Flexible
At the heart of the Organelle’s sound engine is a robust computer that runs patches. A patch allows the instrument to take on different forms. Onboard hardware for sound input and output and mappable knobs, keys and buttons enable patches to synthesize, sample, effect and anything in between!
Expandable
The Organelle™ ships with a set of common default patches, and new patches may be loaded from a USB drive. Simply select patches from our expanding community-driven online repository, transfer them to a USB drive, reinsert it in the Organelle™ and play!
Customizable
Don’t see the exact patch you need? You can create it yourself! Patches may be created and/or edited directly on the device as well as on a personal computer. Plug in a keyboard, mouse and monitor and begin customizing. The Organelle™ runs patches created in the powerful computer music programming environment Pure Data. (You can write patches in lower level languages too!)
Looks like it runs a full Linux environment with Pure Data on a 1GHz ARM processor - it has HDMI/USB out so you can plug in a keyboard/mouse/display and edit patches directly from there. Super intriguing, I’m looking forward to demos, but it seems likely that I’ll pick one up! Although CV out would have been nice.
That’d make it their priciest synth to date, I’d be surprised to see it being more expensive than the septavox, they do have a history of making affordable devices. That being said, I’m waiting for demos because this looks very interesting.
I’d be surprised if this was <$500. Very very pleasantly surprised. I’m interested to see how C&G support this instrument. As far as I can tell they don’t have a message board nor any one particular hub of activity for those who dig their stuff. Where would i upload and download new patches from?
If this breaks right i could see it being quite a useful little bit of kit for many types of creatives. So yeah i’m pretty damn intrigued.

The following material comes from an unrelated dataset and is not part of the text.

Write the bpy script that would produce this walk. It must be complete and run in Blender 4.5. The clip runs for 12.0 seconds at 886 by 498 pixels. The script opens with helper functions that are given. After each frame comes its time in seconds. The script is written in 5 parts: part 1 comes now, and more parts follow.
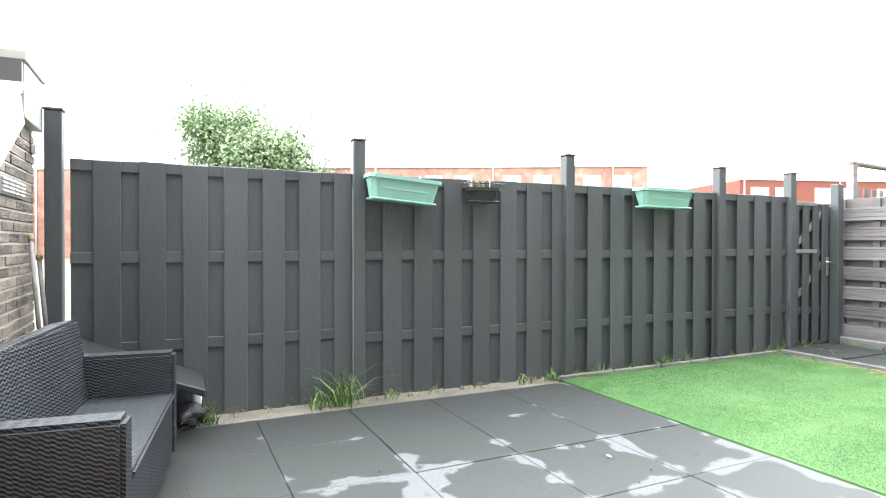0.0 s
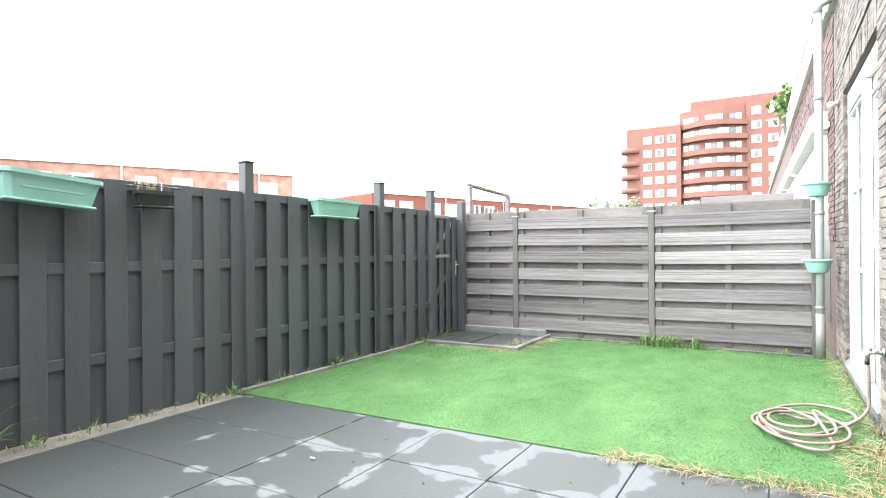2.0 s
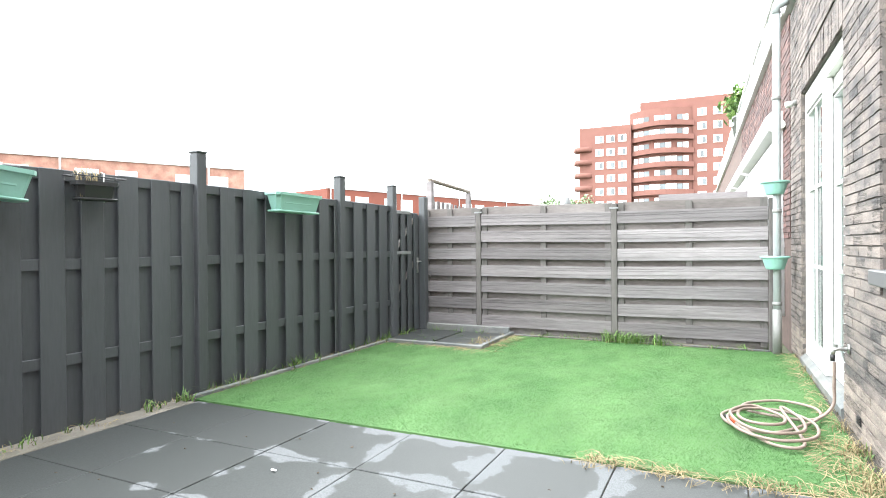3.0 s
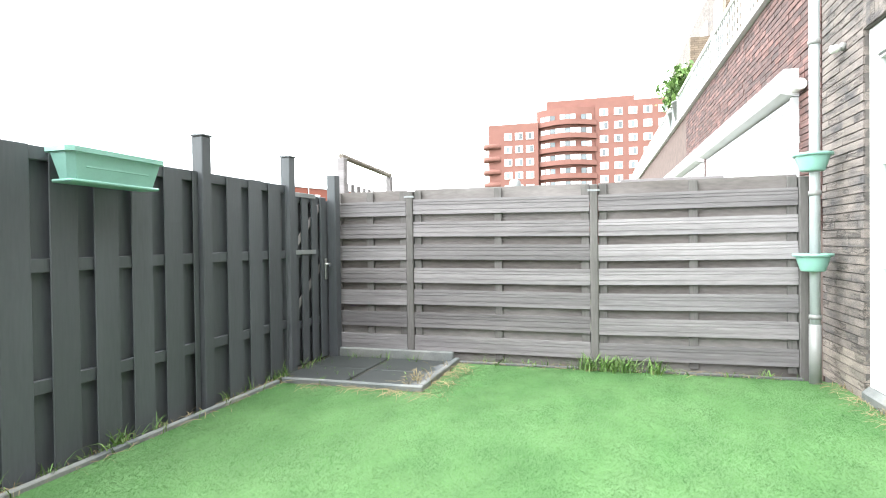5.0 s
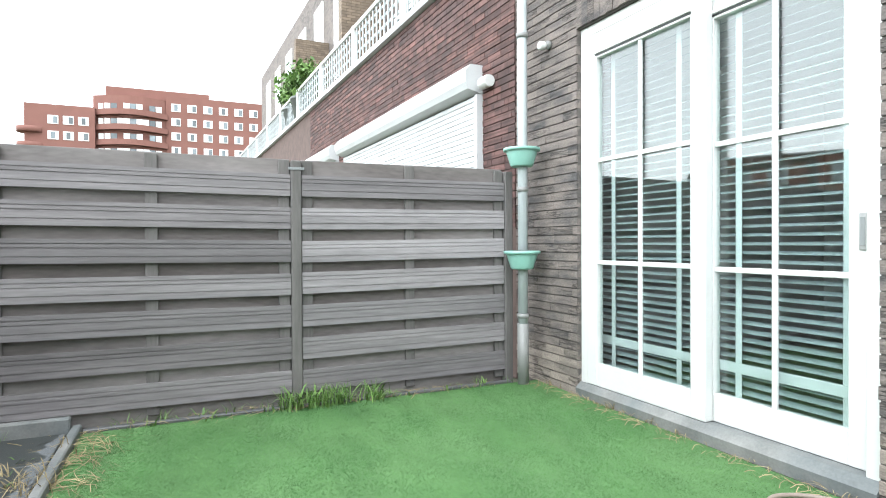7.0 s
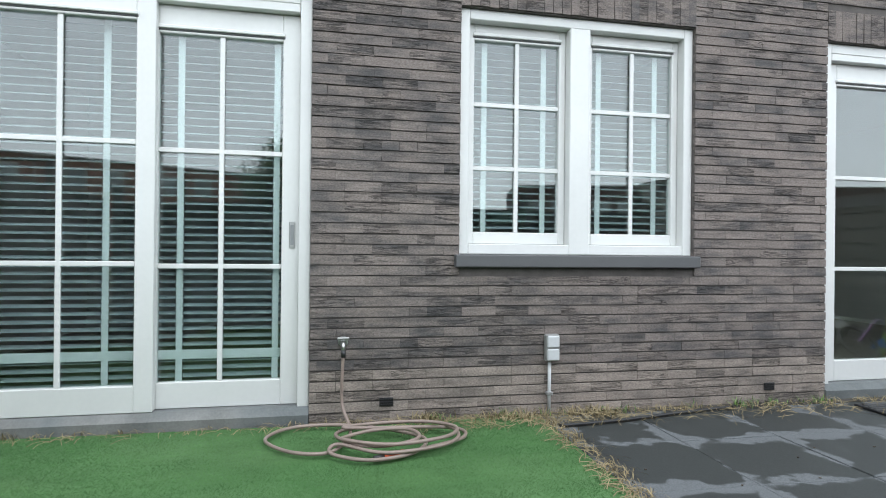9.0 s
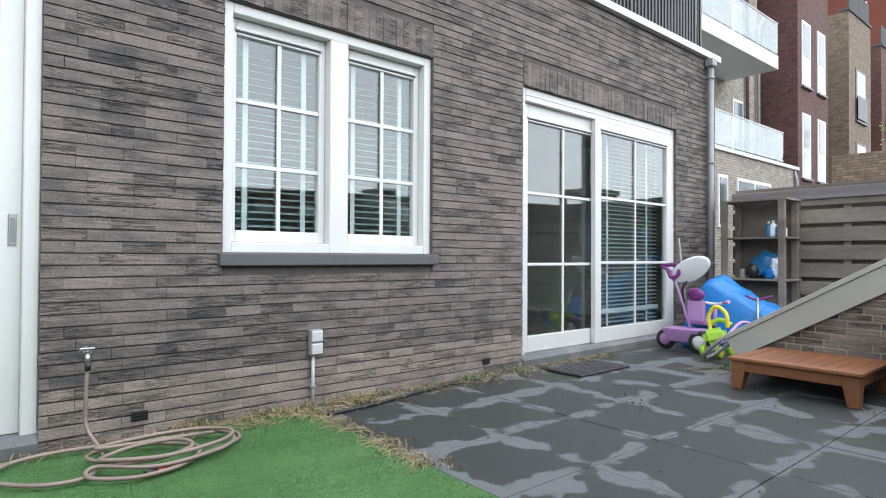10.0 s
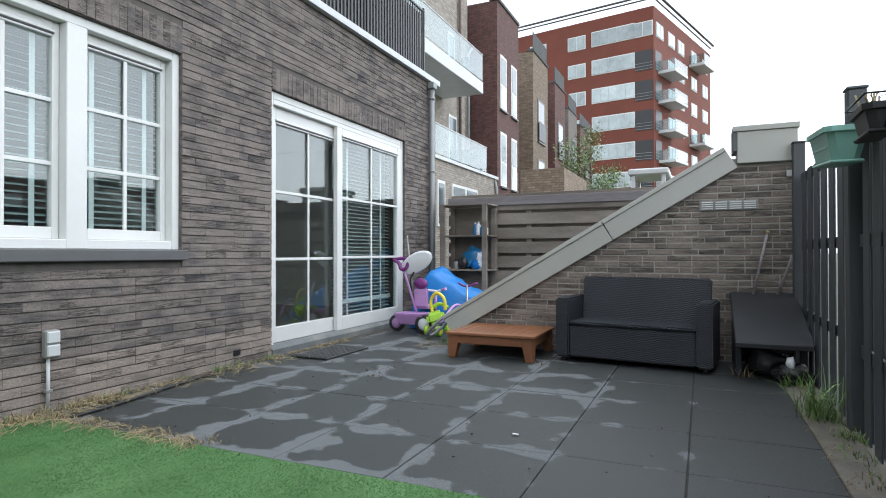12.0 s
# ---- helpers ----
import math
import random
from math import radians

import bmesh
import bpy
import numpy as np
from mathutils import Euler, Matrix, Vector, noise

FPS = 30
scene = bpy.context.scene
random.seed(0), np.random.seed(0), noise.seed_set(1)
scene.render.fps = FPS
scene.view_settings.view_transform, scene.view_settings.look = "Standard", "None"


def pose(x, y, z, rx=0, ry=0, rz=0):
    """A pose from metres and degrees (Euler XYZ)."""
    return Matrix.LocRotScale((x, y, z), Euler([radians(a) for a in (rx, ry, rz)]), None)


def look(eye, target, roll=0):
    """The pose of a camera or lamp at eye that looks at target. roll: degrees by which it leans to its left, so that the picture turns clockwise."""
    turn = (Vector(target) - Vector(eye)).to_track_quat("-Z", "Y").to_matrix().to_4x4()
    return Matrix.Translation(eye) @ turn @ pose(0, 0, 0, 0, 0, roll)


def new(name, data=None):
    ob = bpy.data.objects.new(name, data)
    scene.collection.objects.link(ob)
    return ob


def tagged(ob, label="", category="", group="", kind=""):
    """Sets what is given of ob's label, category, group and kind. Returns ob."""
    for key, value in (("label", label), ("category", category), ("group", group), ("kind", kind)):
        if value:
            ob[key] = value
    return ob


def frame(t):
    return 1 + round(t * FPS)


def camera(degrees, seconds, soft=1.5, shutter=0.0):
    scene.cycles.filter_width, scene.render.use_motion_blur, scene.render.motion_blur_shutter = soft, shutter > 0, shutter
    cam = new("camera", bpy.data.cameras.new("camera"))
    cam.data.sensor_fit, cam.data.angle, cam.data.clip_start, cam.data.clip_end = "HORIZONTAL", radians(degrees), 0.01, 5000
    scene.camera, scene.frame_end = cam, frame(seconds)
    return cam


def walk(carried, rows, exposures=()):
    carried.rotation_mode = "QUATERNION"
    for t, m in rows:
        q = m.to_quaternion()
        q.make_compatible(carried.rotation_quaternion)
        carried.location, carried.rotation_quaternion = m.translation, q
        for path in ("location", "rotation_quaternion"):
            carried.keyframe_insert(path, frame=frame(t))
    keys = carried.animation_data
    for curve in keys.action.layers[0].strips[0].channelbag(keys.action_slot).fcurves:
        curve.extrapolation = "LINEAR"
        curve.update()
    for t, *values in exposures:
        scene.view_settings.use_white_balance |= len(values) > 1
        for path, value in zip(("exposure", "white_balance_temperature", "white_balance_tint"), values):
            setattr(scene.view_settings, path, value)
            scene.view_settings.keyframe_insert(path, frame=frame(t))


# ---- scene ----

I picked one up! So far it’s been a lot of fun. The patches it ships with are pretty basic but there is a community that is slowly taking shape and submitting new patches. I’ve submitted two edits of C&G made patches and I have a few pd patches that I would like to try and port to the organelle
It’s been years since I last touched PD so it is taking me a while to get the hang of it again.
So far I have found the audio quality to be pretty good (better than the op-1) and the interface is dead simple (reminds me a bit of the original iPod interface… all scrolling + clicking).
It’s nice that it can host other devices… so far I’ve tested it on my old Kenton killamix and it powered it up and recognized it just fine.
I am interested to see what things pop up for it in the next few months.
It just occurred to me, that the Organelle should be capable of working directly with the monome grid? All of the necessary hardware appears to be there, and the appropriate Pd extensions for OSC communication appear to be present as well.
Has anybody tried using a monome grid with the Organelle?
You can’t use OSC since the grids talk serial over USB.
But if you have access to the “comport” object and a serial interface address (ie. /dev/ttyUSB0) representing the monome, you should be good.
No doubt one is for midi and the other is for pd patch i/o.
But this brings up a tangent for me. I see monomes are mostly used with modulars or laptops (mostly…), and I can see the aesthetic allure of those choices, having experienced both myself. But I just recently bought a nord lead 3 rack (it has yet to arrive) which I intend to control with the 256 and dtr. So I’m curious that very few monome videos and productions seem to use straightforward polysynths for the sound generation. Are they just not kewl enough?